29 июля 10-й танковый корпус получил приказ передислоцироваться из-под Томаровки в леса юго-восточнее города Сумы. Командование Воронежского фронта, чтобы скрыть сосредоточение войск на главном направлении, имитировало подготовку наступления на Сумы. Для этого в район города Суджи (в пятидесяти километрах северо-восточнее Сум) открыто стягивалась техника. На станцию Локинская, севернее Суджи, ежедневно прибывали железнодорожные эшелоны, из которых выгружались макеты танков, пустые ящики из-под снарядов. Днем шли в район Суджи танки, грузовики, пехота. Ночью все это уходило обратно. Враг не подозревал обмана. Его самолеты интенсивно бомбили район «сосредоточения» — станцию Локинская. 10-й танковый корпус должен был пройти днем более двухсот километров и еще раз показать противнику, что в район Суджи идут танки, что отсюда предстоит главный удар.
Выполнив задачу дезориентации противника, части 10-го танкового корпуса сосредоточились в небольших рощицах и балках в районе крупного населенного пункта Завертячий. Впереди решающие бои.
Встреча друзей
После знойных июльских дней небо с раннего утра заволокло тучами, пошел мелкий моросящий дождь. Засохшая земля жадно впитывала влагу. На дорогах вместо толстого слоя пыли появилась липкая грязь. Побывав за день во всех танковых бригадах и убедившись, что подготовительная работа к предстоящему наступлению идет полным ходом — сотни автомашин, несмотря на дождь и грязь, везут снаряды, патроны, мины, горючее, танкисты осматривают и приводят в порядок боевые машины, — генерал Алексеев вернулся в хутор Завертячий. Вместе с начальником штаба полковником Лавриненко Алексеев ушел на свою временную квартиру, намереваясь попить чайку и отдохнуть. Но не успели они допить первый стакан, как в дверях появился офицер комендантской роты.

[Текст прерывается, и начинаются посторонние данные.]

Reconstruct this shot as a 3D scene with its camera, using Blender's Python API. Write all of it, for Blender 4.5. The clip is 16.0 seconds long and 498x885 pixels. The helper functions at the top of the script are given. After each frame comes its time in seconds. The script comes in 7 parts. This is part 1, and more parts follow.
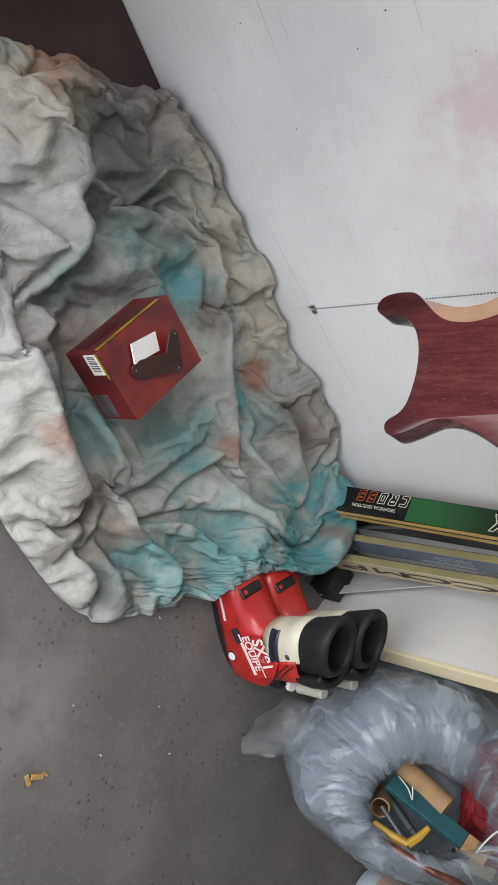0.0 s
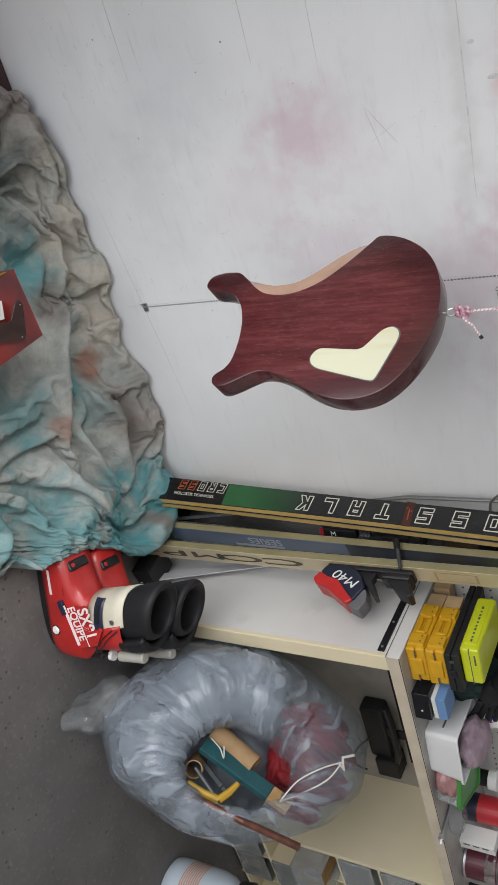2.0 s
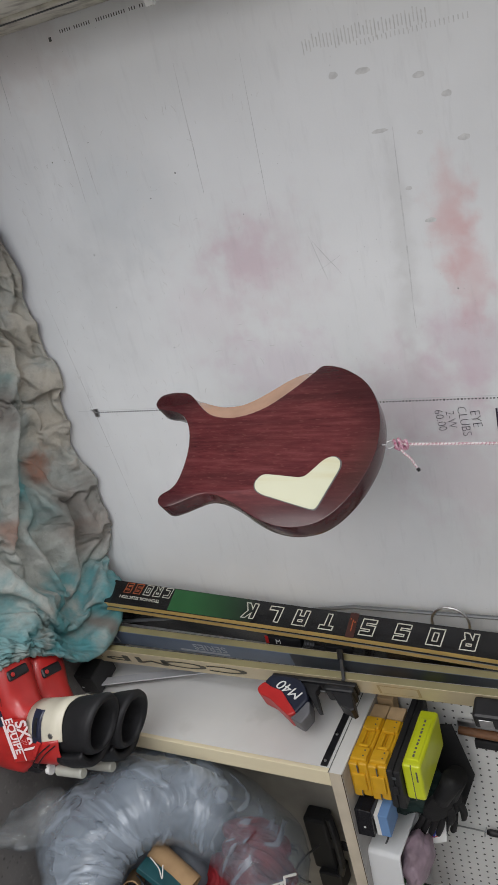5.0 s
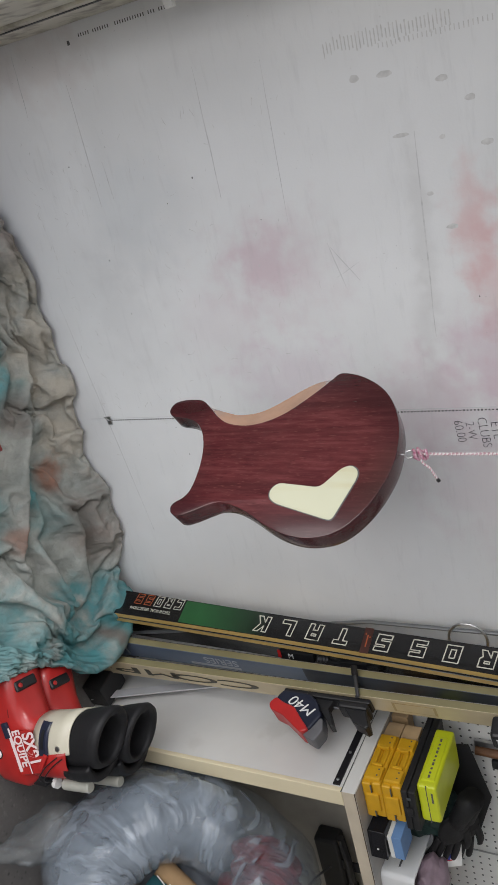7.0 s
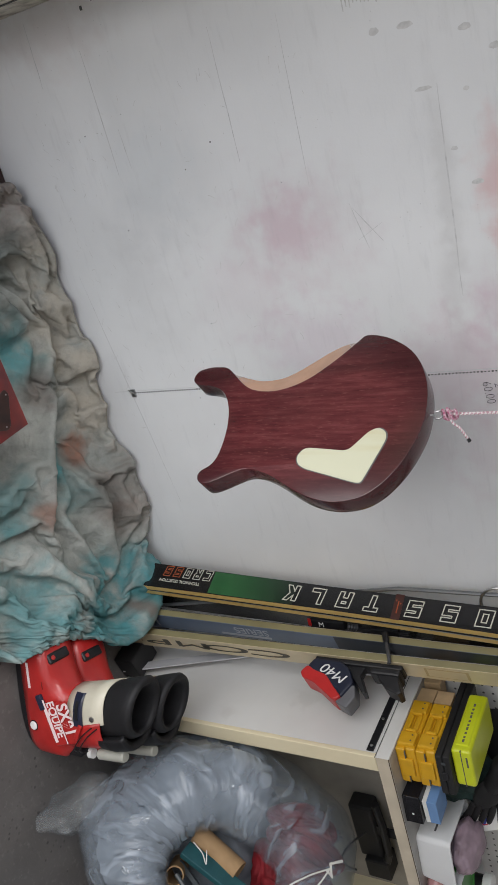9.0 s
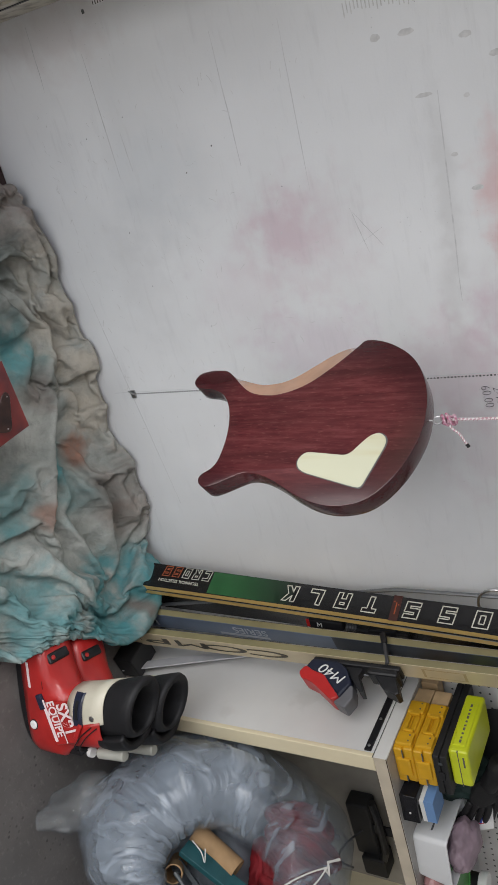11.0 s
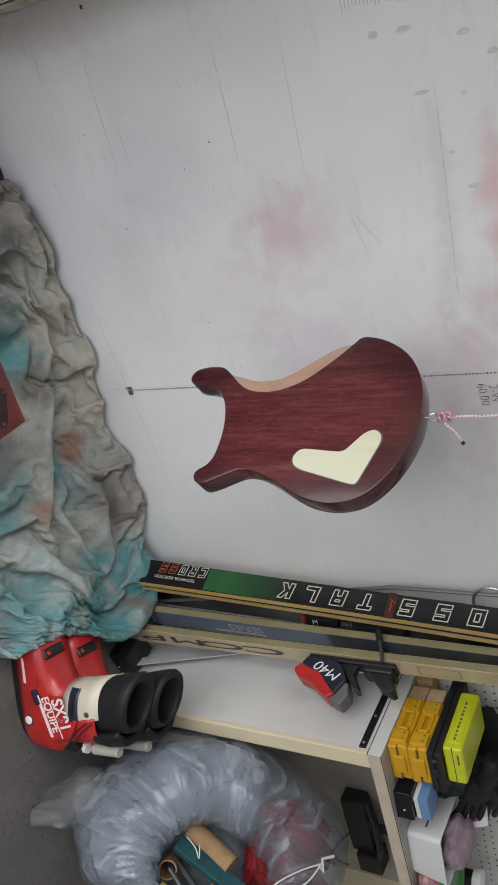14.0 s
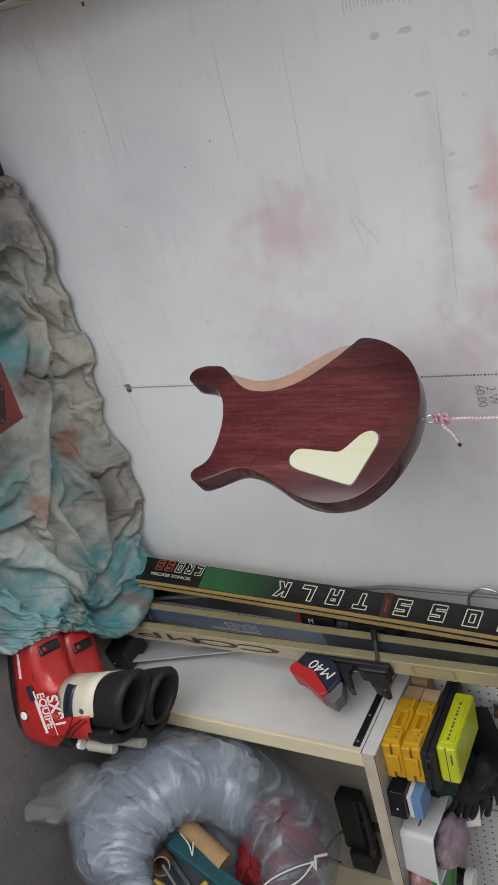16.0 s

— Товарищ генерал-майор, вас спрашивает полковник Нестеров, — доложил он.
— Нестеров? Полковник Нестеров?!
Лицо Алексеева озарила счастливая улыбка: «Неужели Степан Кузьмич?» — Василий Михайлович тут же представил своего жизнерадостного друга, с которым довелось пройти самые трудные пути-дороги первого года войны.
— Так где же он, зови! — взволнованно проговорил Алексеев, вставая и одергивая гимнастерку.

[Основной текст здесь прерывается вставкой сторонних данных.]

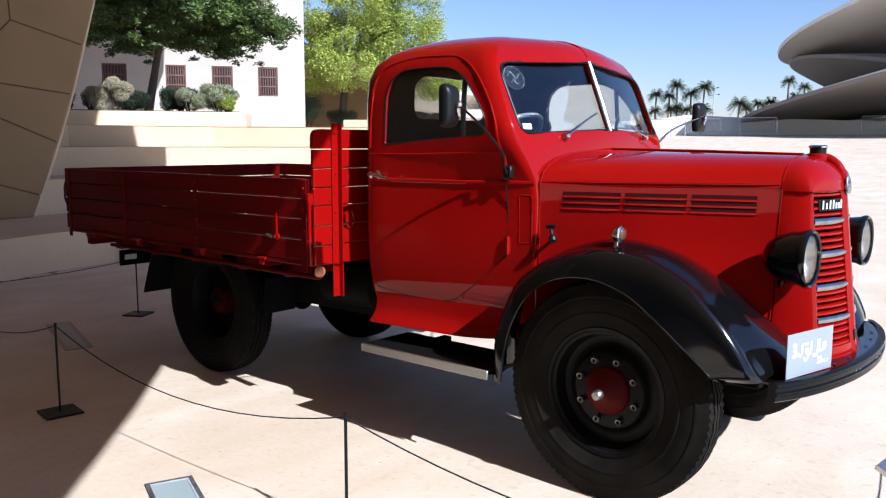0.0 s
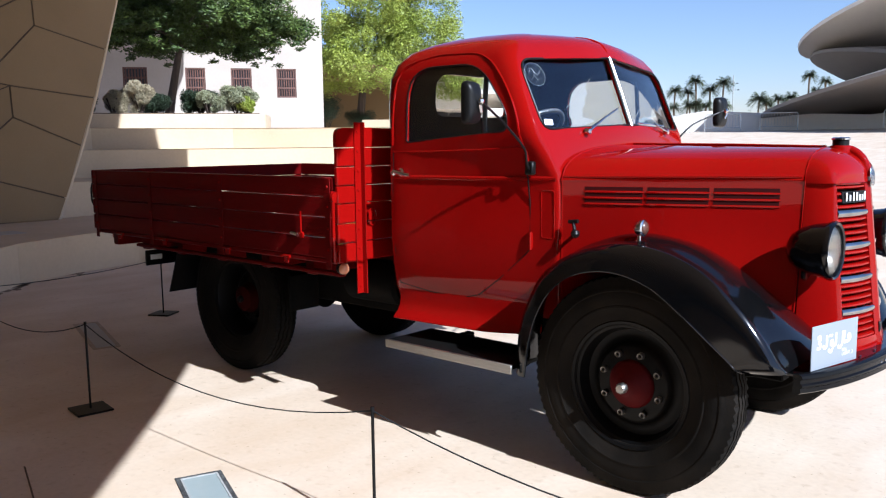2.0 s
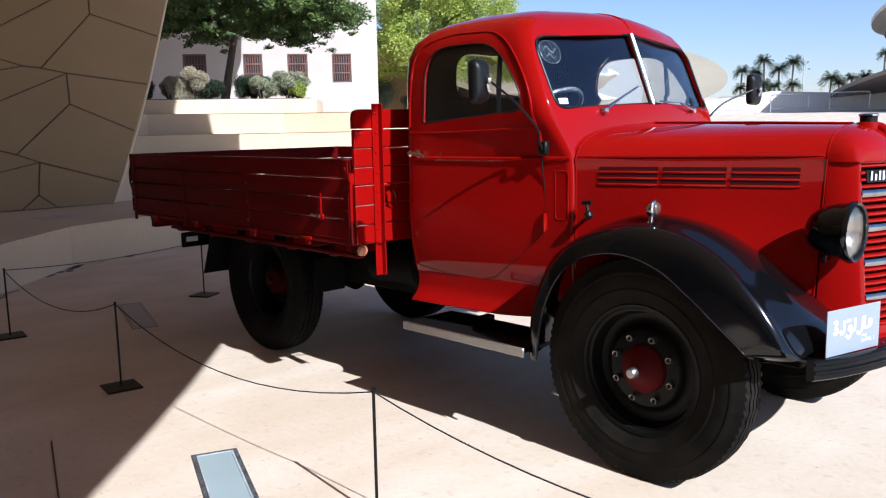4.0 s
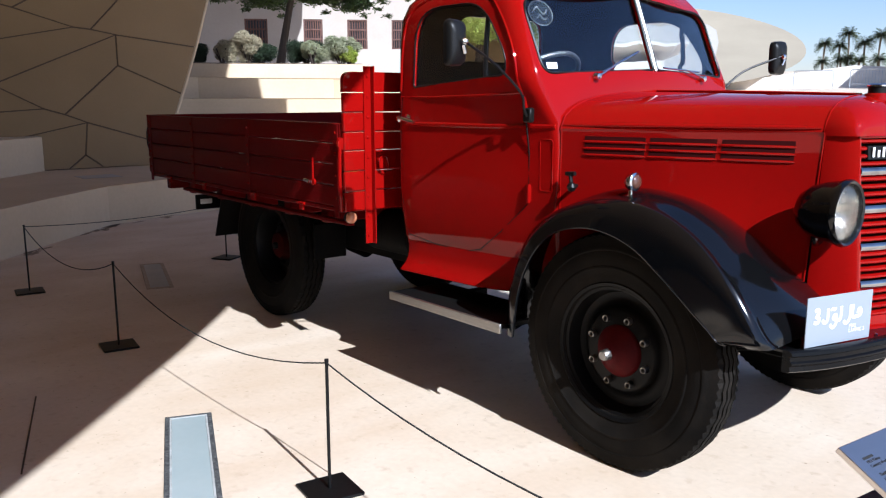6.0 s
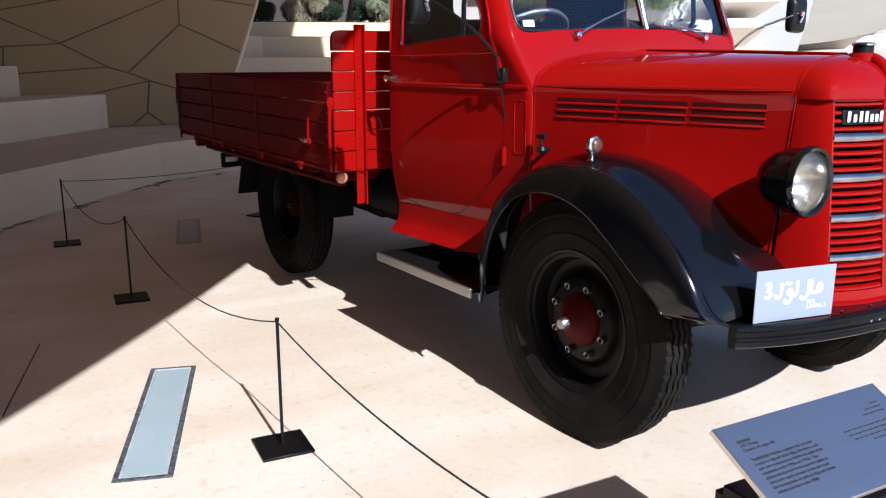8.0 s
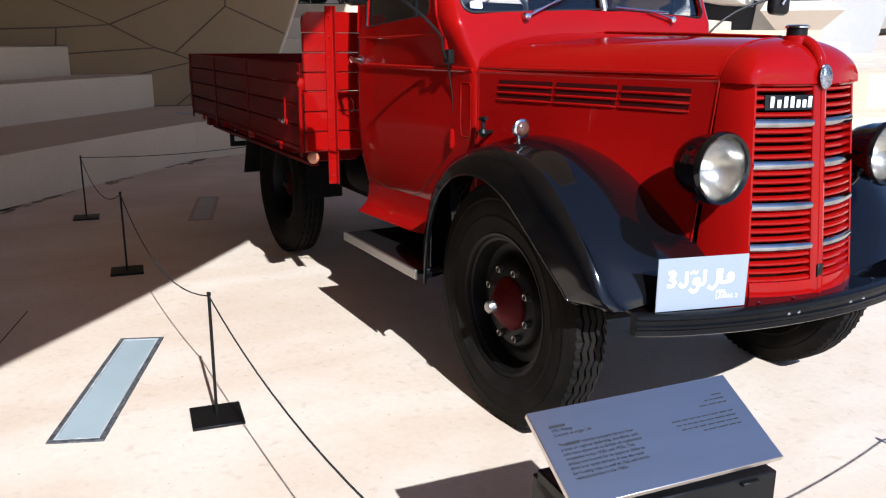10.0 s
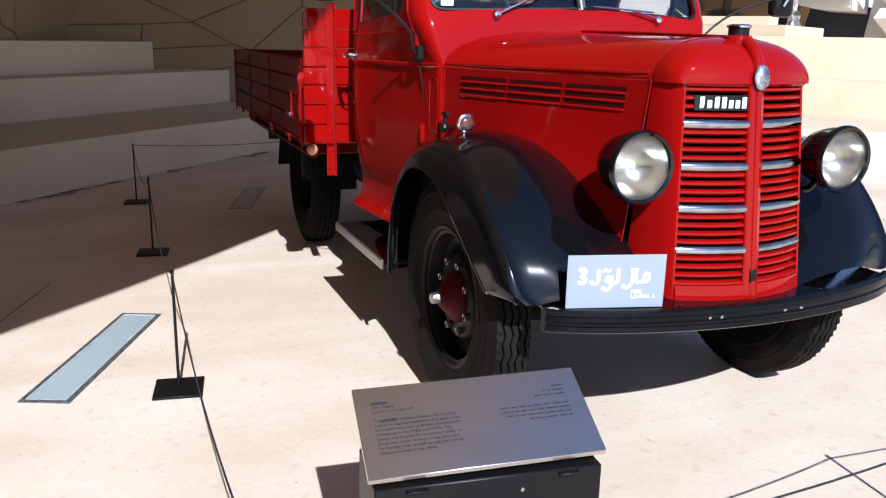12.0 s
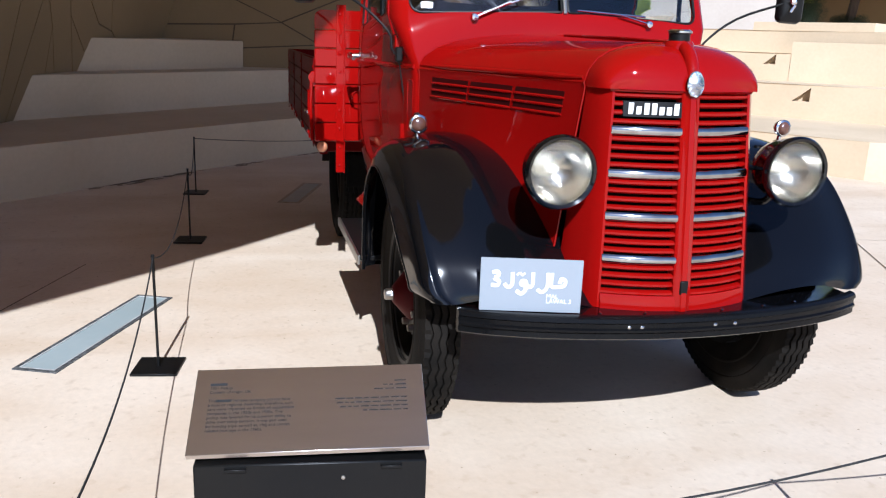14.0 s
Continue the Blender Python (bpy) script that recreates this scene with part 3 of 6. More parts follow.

— Сейчас. Я просил его подождать в штабе.
Минут через десять к дому подкатил «виллис». Из машины, сплошь заляпанной грязью, на ходу выпрыгнул Степан Нестеров, все такой же подвижный, полный энергии.
— Товарищ генерал, здравствуйте!
— Здравствуй, Степан, откуда? Как я рад! — Василий Михайлович крепко обнял рослого, чуть располневшего за последний год друга. Они троекратно расцеловались.
— Ну, проходи же в хату, что мы тут стоим. Знакомьтесь, Матвей Илларионович Лавриненко, начальник штаба корпуса. А это мой несравненный Степан Кузьмич Нестеров, друг боевой, — говорил Василий Михайлович, радостно улыбаясь. И столько теплоты и искренности было в улыбке этого, в общем-то редко улыбавшегося человека, что Лавриненко сразу же почувствовал расположение к Нестерову, о котором уже немало слышал от Алексеева.
— Узнал я, Василий Михайлович, что мы соседи, не выдержал, получил разрешение у полковника Бурдейного да и махнул к вам. Бригада моя отведена на пополнение. Только вот погода нелетная, трудно до вас добираться.
— Спасибо, что не забываешь. Ну, что ж ты стоишь, раздевайся, промок весь, — говорил Алексеев, помогая другу выбраться из промокшей плащ-палатки.
— Дай посмотрю на тебя хорошенько! Растешь, брат, и ввысь, и вширь, и в звании. А ведь судьба чуть было опять нас с тобой не свела. Ты ведь во 2-м гвардейском? Меня к вам командиром назначали, приказ товарищем Сталиным подписан был. Приехал я в штаб фронта, зашел доложить командующему, а он говорит: «Придется изменить. Во 2-м гвардейском обстановка нормальная, все кадры на месте. А вот в 10-м танковом трагедия. Погибли начальник штаба, начальник политотдела, начальник особого отдела. Выбыл по болезни командир корпуса генерал Бурков. Сейчас за командира только что прибывший начальник штаба полковник Лавриненко. Туда срочно нужен командир. В 10-й и поедете». И вот я здесь. Да ты что все стоишь, садись! — Василий Михайлович усадил Нестерова на табурет, сам пристроился напротив.
Он внимательно рассматривал старого боевого товарища, с которым так сроднился за время боев под Ростовом и Харьковом. За последний год генерал десятки раз вспоминал его добрым словом.